Earlier today, a small Denver-based precious metals dealer AmagiMetals [9] announced something curious: it would paid its staff in Bitcoin. As it reported in its press release, "its entire staff will voluntarily accept a portion of individual employee paychecks in Bitcoin in 2015 through a new service called Bitwage. CEO of Amagi Metals Stephen Macaskill said the company is taking this action to advance its ability to function fully in Bitcoin going forward. Macaskill will accept $40,000 of his annual salary in bitcoin to demonstrate his support of Bitcoin."
The announcement came on the heels of Amagi Metals’ August 2014 decision to no longer accept U.S. Dollars after 2016.
Whether it is a marketing gimmick, or the PM dealer is one of the few companies to put its (electronic) money where its ideological mouth is, and press for a world without dollar intermediation remains to be seen.

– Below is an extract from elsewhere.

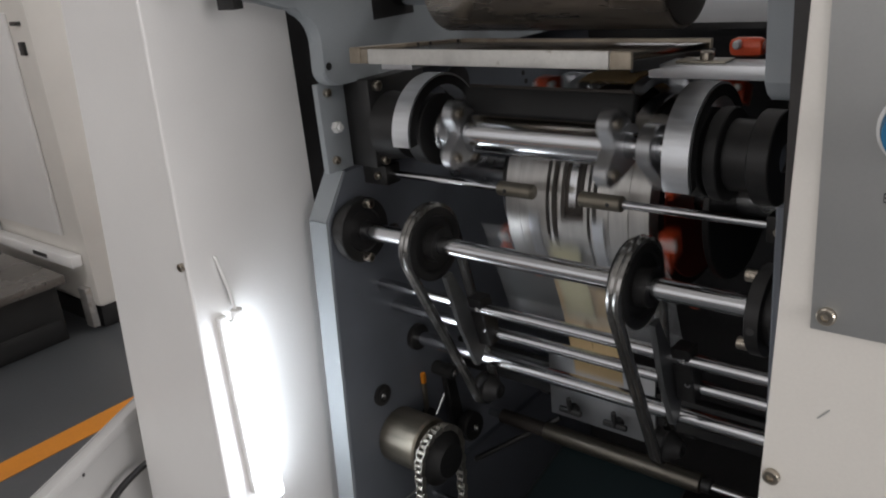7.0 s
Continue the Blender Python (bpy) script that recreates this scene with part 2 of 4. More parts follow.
def tube(bm, pts, r, n=10, closed=False, flat=1.0):
    """A round (or flattened) cord along the points."""
    pts = [Vector(p) for p in pts]
    k = len(pts)
    rings = []
    up = None
    for i, p in enumerate(pts):
        a = pts[i - 1] if (i or closed) else p
        b = pts[(i + 1) % k] if (i < k - 1 or closed) else p
        t = (b - a).normalized()
        if up is None:
            up = t.orthogonal().normalized() if abs(t.x) > 0.9 else Vector((1, 0, 0)).cross(t).normalized()
        side = t.cross(up).normalized()
        up = side.cross(t).normalized()
        rings.append([bm.verts.new(p + r * (math.cos(2 * math.pi * j / n) * side + flat * math.sin(2 * math.pi * j / n) * up)) for j in range(n)])
    for i in range(k if closed else k - 1):
        p, q = rings[i], rings[(i + 1) % k]
        for j in range(n):
            bm.faces.new((p[j], p[(j + 1) % n], q[(j + 1) % n], q[j]))
    if not closed:
        bm.faces.new(rings[0][::-1])
        bm.faces.new(rings[-1])
    return bm


BOLTS = {}


def bolt(parent, at, way, r=0.0065, h=0.008, material=None, name="bolt", hexed=False, label=""):
    """A socket-head screw (or hexagon head) whose head stands out along way from the place at."""
    key = (r, h, hexed, (material or BRASS).name)
    if key not in BOLTS:
        bm = B()
        if hexed:
            turned(bm, [(0, 0), (0, r), (h * 0.85, r), (h, r * 0.86), (h, 0)], (0, 0, 0), "z", 6)
            turned(bm, [(h, r * 0.5), (h * 1.5, r * 0.5), (h * 1.5, 0)], (0, 0, 0), "z", 16)
        else:
            s = r * 0.5
            turned(bm, [(0, 0), (0, r), (h - r * 0.15, r), (h, r * 0.85), (h, s * 1.05)], (0, 0, 0), "z", 24)
            turned(bm, [(h, s * 1.05), (h - r * 0.1, s), (h * 0.35, s), (h * 0.3, 0)], (0, 0, 0), "z", 6)
        bmesh.ops.recalc_face_normals(bm, faces=bm.faces[:])
        me = bpy.data.meshes.new(name)
        bm.to_mesh(me)
        bm.free()
        me.materials.append(material or BRASS)
        BOLTS[key] = me
    ob = new(name, BOLTS[key])
    ob.parent = parent
    ob.matrix_basis = Matrix.Translation(Vector(at) - ORIGIN[parent.name]) @ Vector(way).to_track_quat("Z", "Y").to_matrix().to_4x4()
    return tagged(ob, label)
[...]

However, for the sake of its employees we hope they did not put any part of their bonuses in the Bitstamp exchange which as we learned overnight, was the next big Bitcoin exchange to suffer a major hack following the now defunct Mt. Gox, and where a little over $5 million in bitcoins were stolen.
According to Wired [10], early Monday, a UK- and Slovenia-based bitcoin exchange Bitstamp announced that it would be going offline while it investigated a security compromise of some portion of its stored currency that occurred over the weekend. In a statement to WIRED, the company said that “less than 19,000? bitcoins were stolen in the attack—about $5.1 million dollars—and warned users to immediately stop making deposits to any addresses it issued before 4 a.m. ET Monday. Meanwhile, Bitstamp users’ money remains frozen in the company’s accounts.
“Bitstamp takes our security and soundness very seriously,” reads a statement on the company’s website. “In an excess of caution, we are suspending service as we continue to investigate. We will return to service and amend our security measures as appropriate.”
Taking a cue from insolvent Europe, the exchange immediately rushed to define what it is by clarifying what it isn't: Bitstamp is not Mt. Gox. Just don't tell that to those were digitally corzined.
The company also tried to reassure users in its statement that they’re not facing a Gox-level debacle. Only the exchange’s “operational wallet” was compromised, it says, a fraction of coins that are frequently bought and sold. Careful exchanges (and users) keep the majority of their bitcoins in “cold storage,” on computers without any connection to the Internet to prevent their theft. “As a security precaution against compromises Bitstamp only maintains a small fraction of customer bitcoins in online systems,” the company’s statement reads. “Bitstamp maintains more than enough offline reserves to cover the compromised bitcoins.”
Bitstamp’s chief executive Nejc Kodri? wrote on Twitter: “My sincerest apologies to those who are affected by our service being temporary suspended.” He continued, “Thank you all for your patience. We are working diligently to restore service and hope to have an ETA later today.”
In a followup email to WIRED Monday afternoon, Kodri? added that the company is cooperating with law enforcement to get to the bottom of the hack, and is “working to transfer a secure backup of the Bitstamp site onto a new safe environment and will be bringing this online in the coming days.”
Bitstamp is far from Bitcoin’s biggest exchange; prior to its suspension it accounted for only about 6 percent of transactions according to bitcoin statistics site Bitcoin Charts. But it had become one of the longest-lived and reputable ways to buy and sell currency in bitcoin’s volatile economy. After Mt. Gox’s bankruptcy, Bitstamp became a popular alternative to top exchanges BTC China, based in China’s uncertain regulatory environment, and BTC-e, a mysterious operation run by unknown owners thought to be based in Bulgaria.
“We’re the backbone of the entire Bitcoin industry,” Kodri? told Forbes last year in an interview. “The wallet services, ATM machines, mining companies all rely on us. The price of Bitcoin is the de facto price on Bitstamp. We’re the go-to exchange.”
Its temporary shutdown due to the theft of a still-unknown number of coins could rattle bitcoin at a bad time. On Monday morning bitcoin’s price hovered below $270, its lowest since 2013 and down from $375 just a month ago. If Bitstamp doesn’t quickly emerge from its downtime and replace any lost coins, cryptocurrency’s new year could be off to a unpleasant start.
Of course, the Bitcoin advocates will tell you that this hack couldn't possibly have happened and that all those digital monetary equivalents stored "safely" in some hard disk are still there and are a viable alternative to either the fiat in your bank account or the physical gold and silver stored... somewhere else.
In retrospect it is becoming increasingly clear that the collapse of the fiat system will not come from the outside where incidents such as this one do nothing to boost confidence in monetary alterantives, but from within, i.e., the central banks themselves. Then again, since we now live in a world in which only currency devaluation serves to inflate the perception of nominal wealth (recall that in a few short weeks the world will be en route to monetize a record $1.3 trillion in 2015 [11]), giving central bankers the key to terminal fiat destruction may be the best option available.